(Updates at 0600 GMT)
TOKYO, Sept 19 (Reuters) - Japan's Nikkei share average
posted its highest closing level in more than two weeks on
Thursday, led by exporters as the yen weakened against the
dollar on prospects of slower-than-expected future rate cuts by
the U.S. Federal Reserve.
The Nikkei rose 2.13% to end at 37,155.33, its
highest close since Sept. 3.
The U.S. dollar rose broadly on Thursday, reversing a
brief tumble in the immediate aftermath of the Fed's outsized
interest rate cut that had been largely priced in by markets.
Against the yen, the greenback gained as much
as 1.2% to hit an intraday high of 143.95 earlier in the
session.
Fumio Matsumoto, chief strategist at Okasan Securities,
attributed the dollar's gains to expectations of slower U.S.
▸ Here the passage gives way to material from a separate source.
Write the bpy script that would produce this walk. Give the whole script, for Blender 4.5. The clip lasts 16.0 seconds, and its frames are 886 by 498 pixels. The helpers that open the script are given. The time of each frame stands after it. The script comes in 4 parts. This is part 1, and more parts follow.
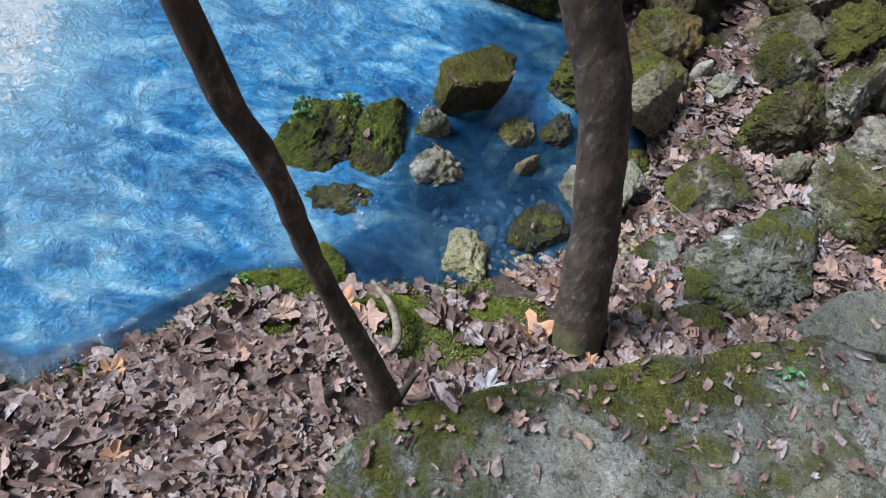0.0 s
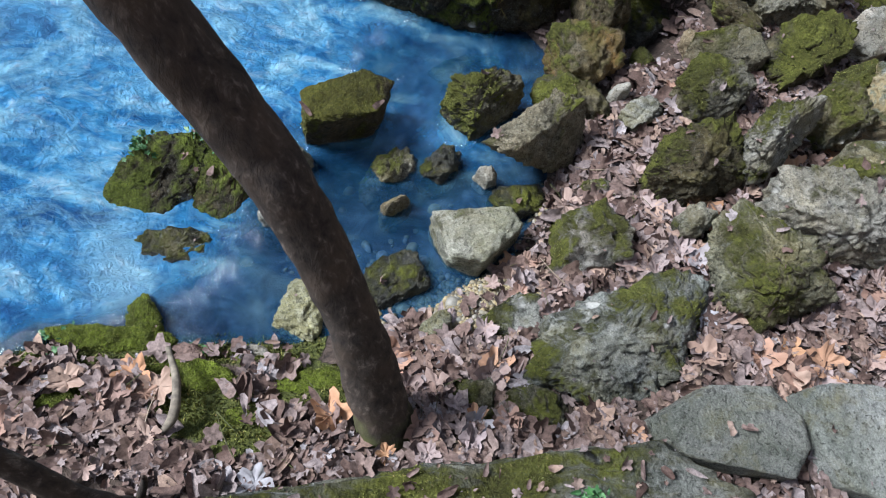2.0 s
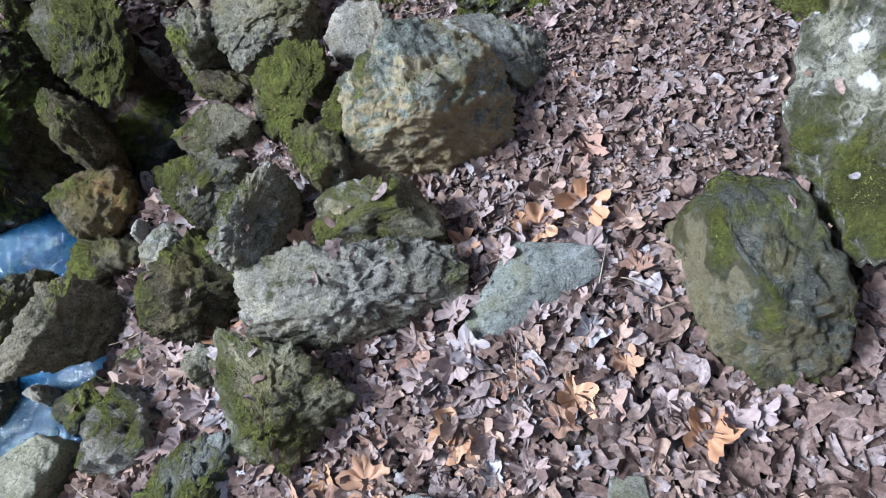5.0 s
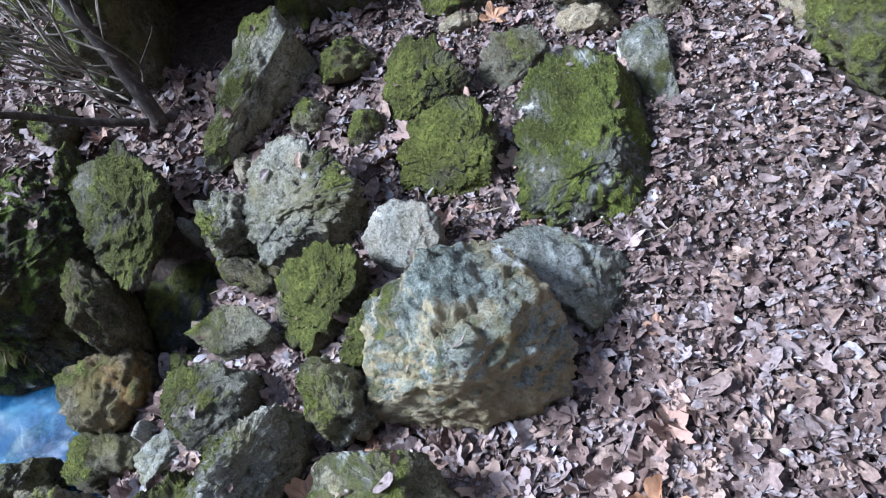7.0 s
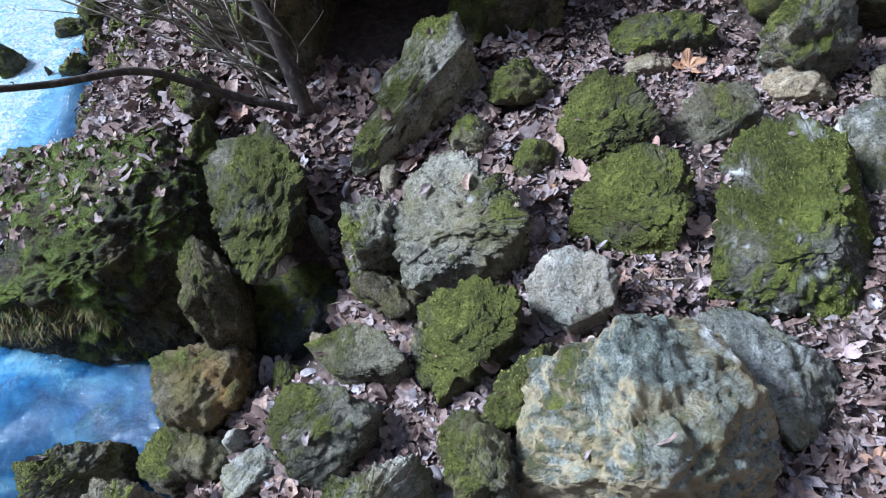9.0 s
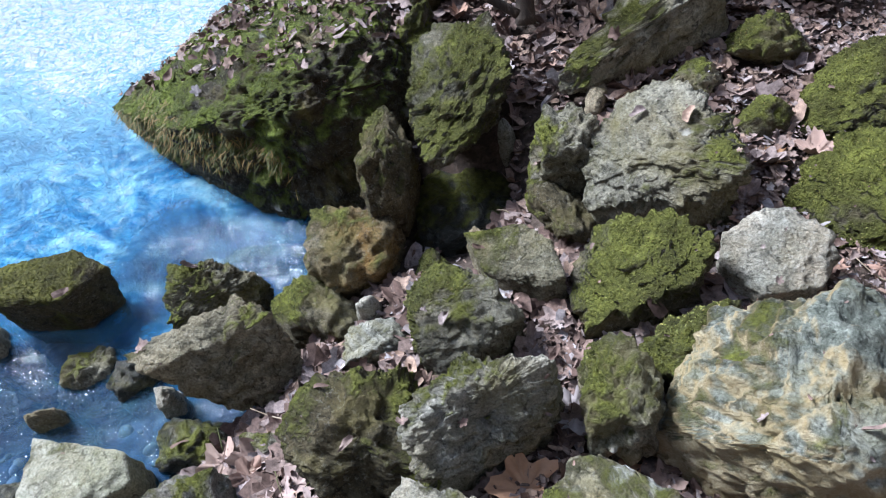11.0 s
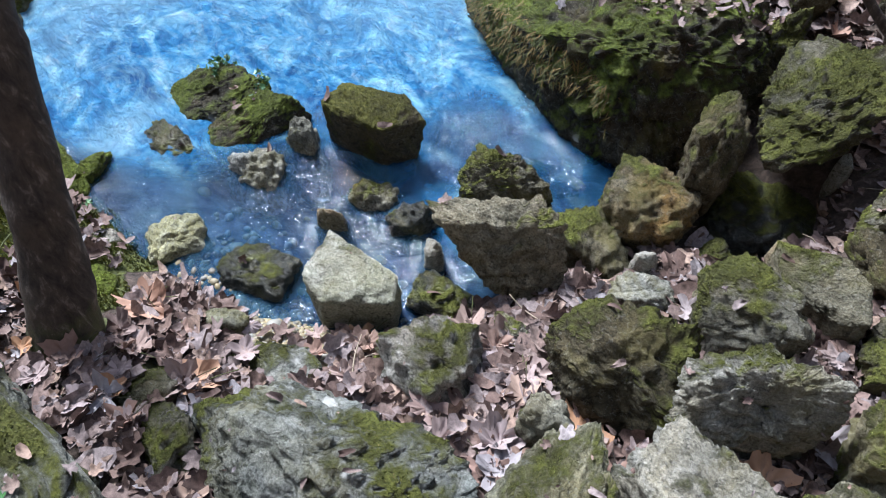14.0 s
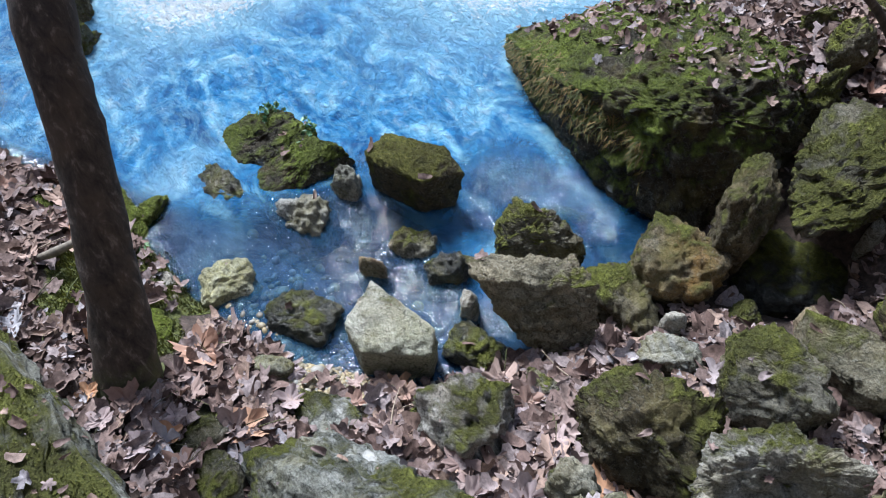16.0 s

rate cuts going forward and the Fed's comment that the world's
top economy is not doing as bad as the market had worried.
"The (Japanese) market had expected the yen to strengthen
after the Fed's 50-basis-point rate cut and the domestic
equities to fall, but it turned out the yen weakened," said
Seiichi Suzuki, chief equity market analyst at Tokai Tokyo
Intelligence Laboratory.
The broader Topix rose 2.01% to 2,616.87, with
Toyota Motor ( TM ) jumping 5% to provide the biggest boost,
while Honda Motor ( HMC ) climbed 3.35%.
Toyota ( TM ) has lost 9.95% so far this month, while Honda ( HMC ) is
down 5.29%.
Investors had avoided buying automakers this month due
to gains in the yen, said Matsumoto.
All the 33 industry sub-indexes on the Tokyo Stock Exchange
(TSE) traded higher, with shipping firms rising 4.49%
to become the best performer.
The insurance sector rose 3.97% as Japanese
bond yields rose, while the automakers gained 3.84%.
Uniqlo brand owner Fast Retailing ( FRCOF ) rose 2.41% and
was the biggest boost to the Nikkei. Chip-making equipment maker
Tokyo Electron ( TOELF ) rose 2.47%.